I’ll try anything at least twice. He proudly operates by his personal motto “dare to be dull” — shunning different choices in favor of something he knows he’ll enjoy.
It’s led to a fair amount of dinner and restaurant quibbles. We’ll likely never split an appetizer or agree on the proper ingredients involved in a tomato sauce. I’ll never convince him that octopus is actually super tasty just like he’ll never persuade me that anything is better without chilies.
But our culinary journeys do have one major intersection: barbecue.
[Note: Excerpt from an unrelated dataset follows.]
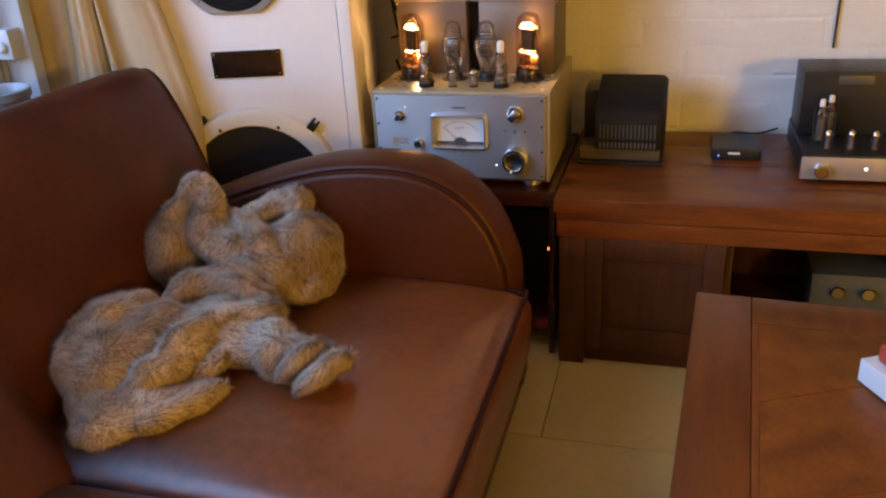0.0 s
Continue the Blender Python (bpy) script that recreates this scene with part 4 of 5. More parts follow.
# ---- long sideboard with kneehole ----
DX0, DX1, DY0, DY1, DZ = -0.327, 1.25, 1.70, 2.26, 0.432
desk = thing("sideboard", pose(0.45, 1.98, 0), "low red-brown wooden sideboard with panelled door and open bay", "sideboard")
for k in range(4):
    y0 = DY0 + k * 0.14
    part("top_plank", box(DX0, DX1, y0 + 0.0004, y0 + 0.1396, DZ - 0.034, DZ - (0.0006 if k % 2 else 0.0), 0.0015), wood, desk)
part("edge_moulding", box(DX0 + 0.004, DX1, DY0 + 0.006, DY0 + 0.03, DZ - 0.052, DZ - 0.0345, 0.004), wood, desk)
part("apron", box(DX0 + 0.006, DX1, DY0 + 0.004, DY0 + 0.028, 0.338, DZ - 0.0525, 0.004), wood, desk)
# sides, bay and door use the wood with shade in its colour
part("side_panel", box(DX0 + 0.012, DX0 + 0.032, DY0 + 0.03, DY1 - 0.01, 0.0, DZ - 0.035, 0.002), wood_shaded, desk)
part("inner_side", box(0.05, 0.07, DY0 + 0.03, DY1 - 0.01, 0.0, DZ - 0.035, 0.002), wood_shaded, desk)
# side panel and floor added to shut light out of the open bay
part("bay_side", box(0.62, 0.64, DY0 + 0.03, DY1 - 0.021, 0.0, DZ - 0.035, 0.002), wood_shaded, desk)
part("bay_floor", box(0.071, 0.619, DY0 + 0.05, DY1 - 0.021, 0.001, 0.020, 0.002), wood_shaded, desk)
part("back_board", box(DX0 + 0.033, DX1, DY1 - 0.02, DY1 - 0.01, 0.0, DZ - 0.035), wood_shaded, desk)
part("plinth", box(DX0 + 0.033, 0.049, DY0 + 0.03, DY0 + 0.05, 0.0, 0.045, 0.002), wood_shaded, desk)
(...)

That’s traditional Eastern North Carolina barbecue to be specific, not to be confused with any other sort of slow-cooked meat from anywhere else. Here, the pig is slow-roasted, often in a pit in the ground, then pulled or chopped and served with a vinegar-and-red pepper-based sauce. (if you make the mistake of asking for ketchup, we’ll kick you out.) The sides, which we like to call fixins, include things like cole slaw, collards and of course, hush puppies — those unsurpassed golden turds of cornmeal.
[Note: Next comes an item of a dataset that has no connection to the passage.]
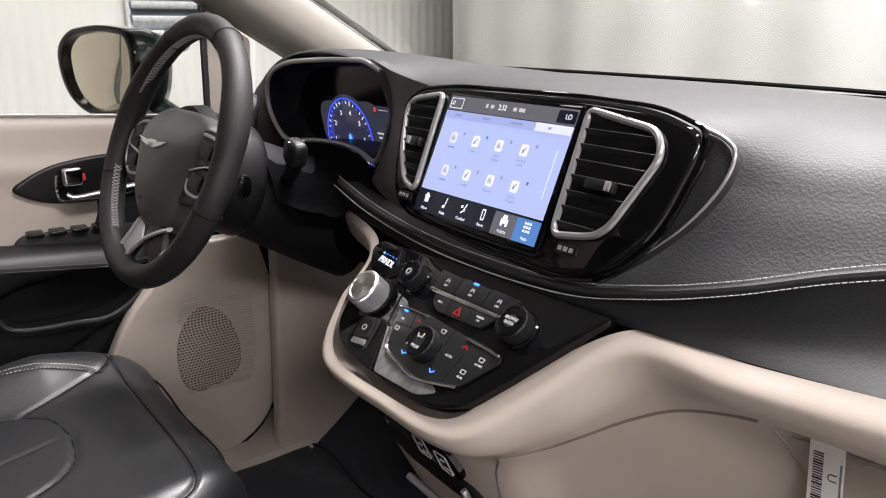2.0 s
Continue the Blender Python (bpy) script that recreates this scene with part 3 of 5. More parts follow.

It’s the stuff that I grew up with as a kid outside of Raleigh with family extending into “the country,” and that my New York native dad happily adopted after moving to NC when he met my mom. It’s one of the few edible things that we can both talk about with nuance and gusto, that we can both analyze and critique. It’s the kind of restaurant we can agree on, passionately, every time.
So a little over a year ago, we started a new tradition:
Every time I visit NC, my dad and I — just the two of us — hit up a new purveyor of pork (at least to our distinct mission) to indulge in commonality and whole hog.
There are several rules of course; doing research and setting guidelines is something these two writers can agree on much quicker than what to put in the green beans.
The places have to be “old-school.” If there are multiples, we must visit the original. And ‘cue, real North Carolina ‘cue, must be chopped.
We make notes — on the consistency and juiciness of the ‘cue, on the crispiness and evidence of marination on the chicken, on the decision of tablecloths or not, on how many elderly people are present (we agree that an older crowd is a good sign).
Some of the meat meccas are near; others require a substantial drive. This time, buoyed by time and my mother’s absence (thanks to caring for my grandmother several nights a week), we double dipped, venturing to Hursey’s in Burlington my first week in town and Raleigh’s own Ole Time Barbecue the next week. The farthest we’ve ventured, so far, is about 45 minutes from my parents’ Cary home. Being willing to travel is essential for finding good ‘cue, which is often best executed in tiny townships and amidst pastures of livestock. But the time in the car, sometimes hours, has the added benefit of giving two workaholics the uninterrupted chance to talk — and that particular conversational ease that comes with our eyes, ahead, on the open road.
These days, it’s become a new routine; something we approach with the ethic of our own work. We choose our destinations with care. We pore over menus. When I talk to my dad while traveling, it’s more than likely about barbecue — commentary on places that close or change, and options for where we’ll head next.
Neither of us are likely to wax emotionally about the time it gives us, the renewed bond at a time of our lives when parents and children, living countries apart, are less likely to find new ways to connect. When we’ve packed up any leftovers and drained our sweet tea, it’s probable that we’ll each retreat, again, to the lure of our laptop lights.
Unlike the state of the Brunswick stew, further dissection isn’t required. Regardless of our wildly different ideas about food, we both understand the power of a communal table, a shared meal.
The forces that bind the slow-smoked ‘cue help bind our relationship, too.
And that’s pretty as a pig …at least until you realize it’s pork fat we’re talking about.